◆ Work instructions:
Transcribe the listing exactly, leaving out every picture.

==========

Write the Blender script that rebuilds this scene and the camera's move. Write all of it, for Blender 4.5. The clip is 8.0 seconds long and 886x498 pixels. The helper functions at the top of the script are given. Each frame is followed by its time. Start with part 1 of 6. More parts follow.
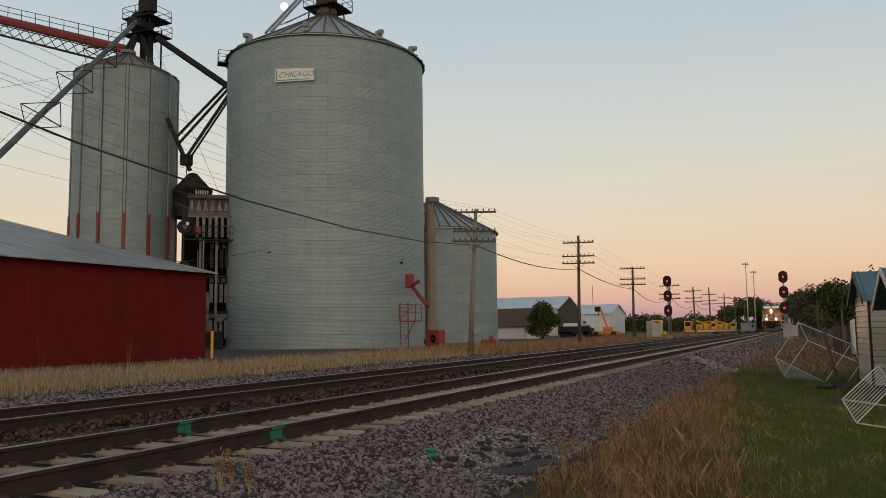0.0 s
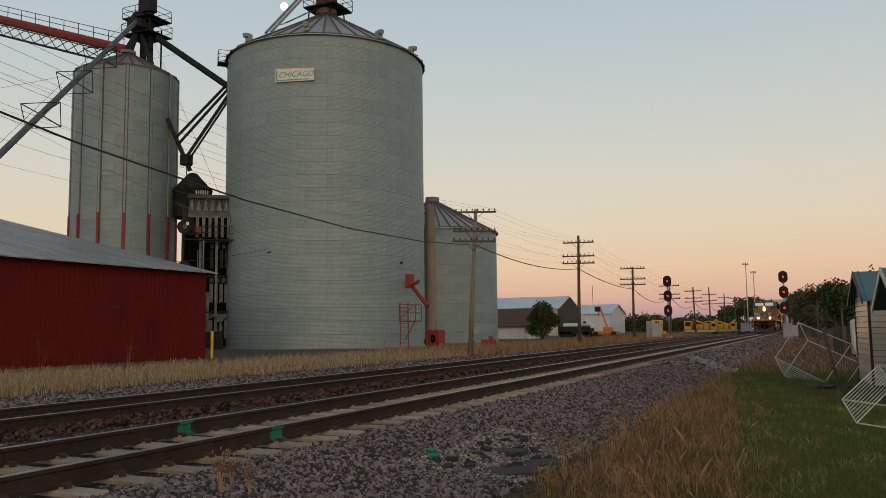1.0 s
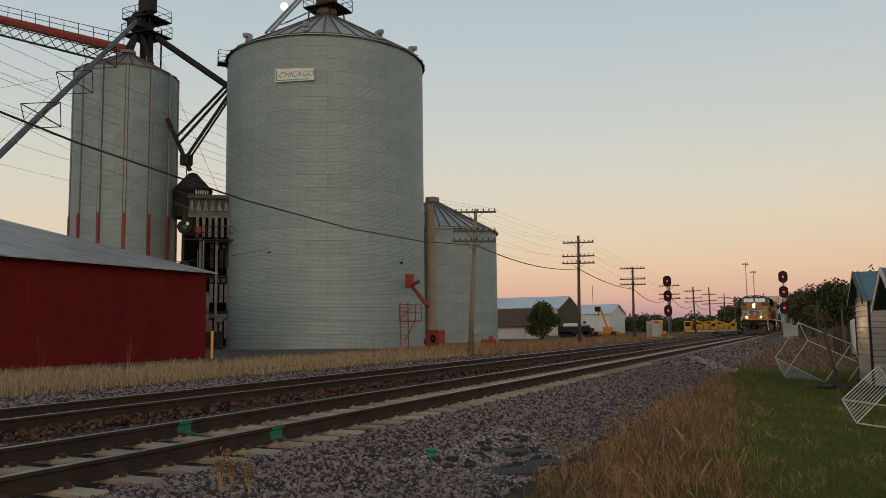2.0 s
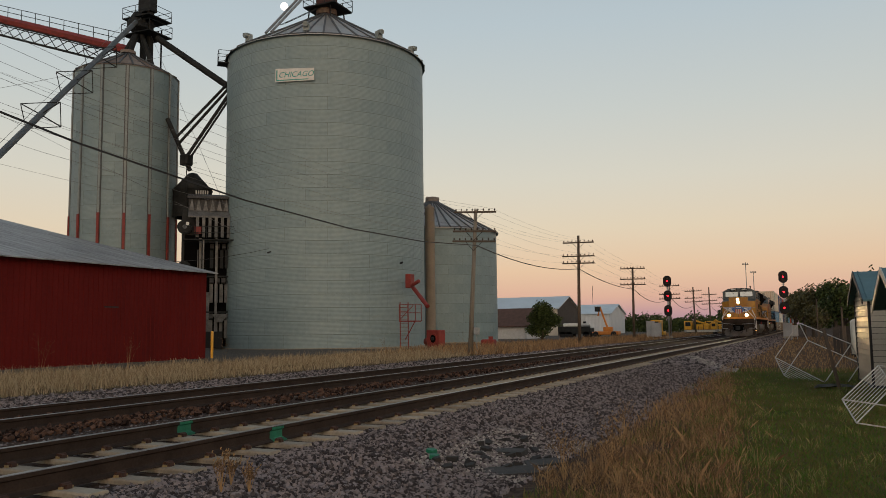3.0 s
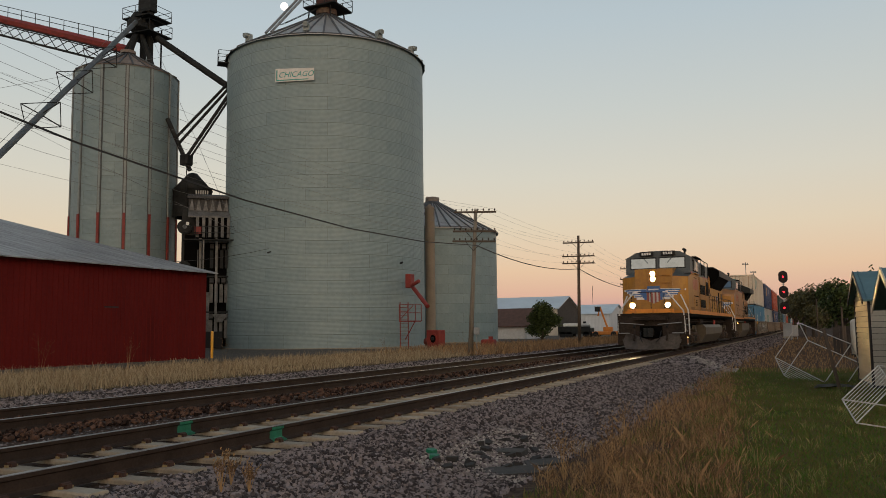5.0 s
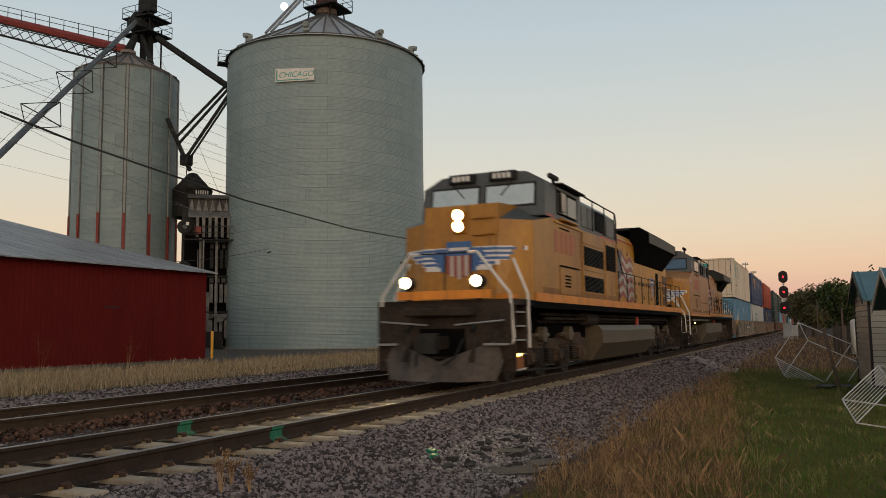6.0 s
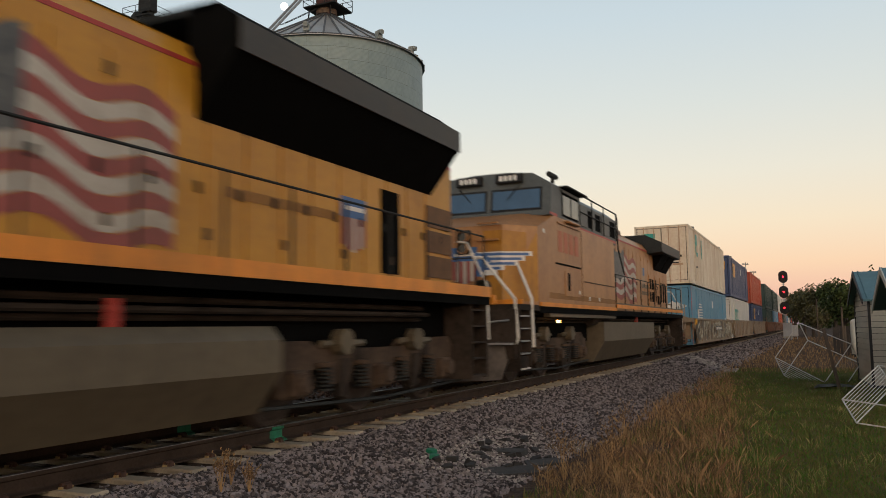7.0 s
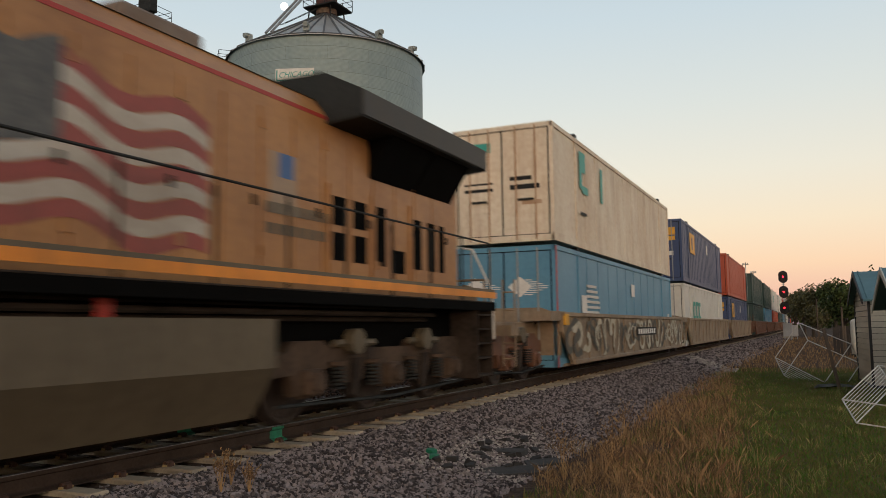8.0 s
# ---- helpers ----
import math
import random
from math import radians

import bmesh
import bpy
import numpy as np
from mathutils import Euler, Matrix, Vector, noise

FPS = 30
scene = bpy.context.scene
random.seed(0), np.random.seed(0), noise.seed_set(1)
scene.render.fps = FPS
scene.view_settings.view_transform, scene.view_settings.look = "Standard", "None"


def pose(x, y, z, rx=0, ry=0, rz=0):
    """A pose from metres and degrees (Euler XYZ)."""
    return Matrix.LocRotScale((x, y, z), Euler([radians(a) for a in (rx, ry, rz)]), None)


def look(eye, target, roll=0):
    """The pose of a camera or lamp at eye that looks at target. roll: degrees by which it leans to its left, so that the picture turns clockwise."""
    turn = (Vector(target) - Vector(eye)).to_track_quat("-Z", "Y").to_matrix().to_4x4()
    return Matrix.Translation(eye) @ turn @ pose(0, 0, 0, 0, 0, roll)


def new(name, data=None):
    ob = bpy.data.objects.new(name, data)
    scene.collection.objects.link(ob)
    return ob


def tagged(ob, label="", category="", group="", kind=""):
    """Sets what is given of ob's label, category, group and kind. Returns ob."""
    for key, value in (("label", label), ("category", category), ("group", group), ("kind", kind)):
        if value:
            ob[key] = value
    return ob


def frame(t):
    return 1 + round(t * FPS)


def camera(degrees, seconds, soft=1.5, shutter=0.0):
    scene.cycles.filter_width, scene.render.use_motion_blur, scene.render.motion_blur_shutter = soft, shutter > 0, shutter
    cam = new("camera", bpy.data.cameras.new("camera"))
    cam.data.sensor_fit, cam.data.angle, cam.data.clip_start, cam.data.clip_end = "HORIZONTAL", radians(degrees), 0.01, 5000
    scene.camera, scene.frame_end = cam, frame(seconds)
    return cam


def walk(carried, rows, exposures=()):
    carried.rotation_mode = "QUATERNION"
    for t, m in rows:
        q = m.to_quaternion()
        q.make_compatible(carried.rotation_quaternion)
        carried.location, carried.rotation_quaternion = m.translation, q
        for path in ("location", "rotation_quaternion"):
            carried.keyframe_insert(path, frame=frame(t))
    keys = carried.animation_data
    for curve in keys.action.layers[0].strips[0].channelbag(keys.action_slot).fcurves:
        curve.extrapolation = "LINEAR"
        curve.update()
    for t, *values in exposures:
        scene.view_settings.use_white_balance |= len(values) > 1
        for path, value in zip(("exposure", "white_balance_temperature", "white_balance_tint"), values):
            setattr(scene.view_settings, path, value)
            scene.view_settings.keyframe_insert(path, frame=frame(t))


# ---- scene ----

==========

◆ Solution:
Write the Blender script that rebuilds this scene and the camera's move. Write all of it, for Blender 4.5. The clip is 8.0 seconds long and 886x498 pixels. The helper functions at the top of the script are given. Each frame is followed by its time. Start with part 1 of 6. More parts follow.
0.0 s
1.0 s
2.0 s
3.0 s
5.0 s
6.0 s
7.0 s
8.0 s
# ---- helpers ----
import math
import random
from math import radians

import bmesh
import bpy
import numpy as np
from mathutils import Euler, Matrix, Vector, noise

FPS = 30
scene = bpy.context.scene
random.seed(0), np.random.seed(0), noise.seed_set(1)
scene.render.fps = FPS
scene.view_settings.view_transform, scene.view_settings.look = "Standard", "None"


def pose(x, y, z, rx=0, ry=0, rz=0):
    """A pose from metres and degrees (Euler XYZ)."""
    return Matrix.LocRotScale((x, y, z), Euler([radians(a) for a in (rx, ry, rz)]), None)


def look(eye, target, roll=0):
    """The pose of a camera or lamp at eye that looks at target. roll: degrees by which it leans to its left, so that the picture turns clockwise."""
    turn = (Vector(target) - Vector(eye)).to_track_quat("-Z", "Y").to_matrix().to_4x4()
    return Matrix.Translation(eye) @ turn @ pose(0, 0, 0, 0, 0, roll)


def new(name, data=None):
    ob = bpy.data.objects.new(name, data)
    scene.collection.objects.link(ob)
    return ob


def tagged(ob, label="", category="", group="", kind=""):
    """Sets what is given of ob's label, category, group and kind. Returns ob."""
    for key, value in (("label", label), ("category", category), ("group", group), ("kind", kind)):
        if value:
            ob[key] = value
    return ob


def frame(t):
    return 1 + round(t * FPS)


def camera(degrees, seconds, soft=1.5, shutter=0.0):
    scene.cycles.filter_width, scene.render.use_motion_blur, scene.render.motion_blur_shutter = soft, shutter > 0, shutter
    cam = new("camera", bpy.data.cameras.new("camera"))
    cam.data.sensor_fit, cam.data.angle, cam.data.clip_start, cam.data.clip_end = "HORIZONTAL", radians(degrees), 0.01, 5000
    scene.camera, scene.frame_end = cam, frame(seconds)
    return cam


def walk(carried, rows, exposures=()):
    carried.rotation_mode = "QUATERNION"
    for t, m in rows:
        q = m.to_quaternion()
        q.make_compatible(carried.rotation_quaternion)
        carried.location, carried.rotation_quaternion = m.translation, q
        for path in ("location", "rotation_quaternion"):
            carried.keyframe_insert(path, frame=frame(t))
    keys = carried.animation_data
    for curve in keys.action.layers[0].strips[0].channelbag(keys.action_slot).fcurves:
        curve.extrapolation = "LINEAR"
        curve.update()
    for t, *values in exposures:
        scene.view_settings.use_white_balance |= len(values) > 1
        for path, value in zip(("exposure", "white_balance_temperature", "white_balance_tint"), values):
            setattr(scene.view_settings, path, value)
            scene.view_settings.keyframe_insert(path, frame=frame(t))


# ---- scene ----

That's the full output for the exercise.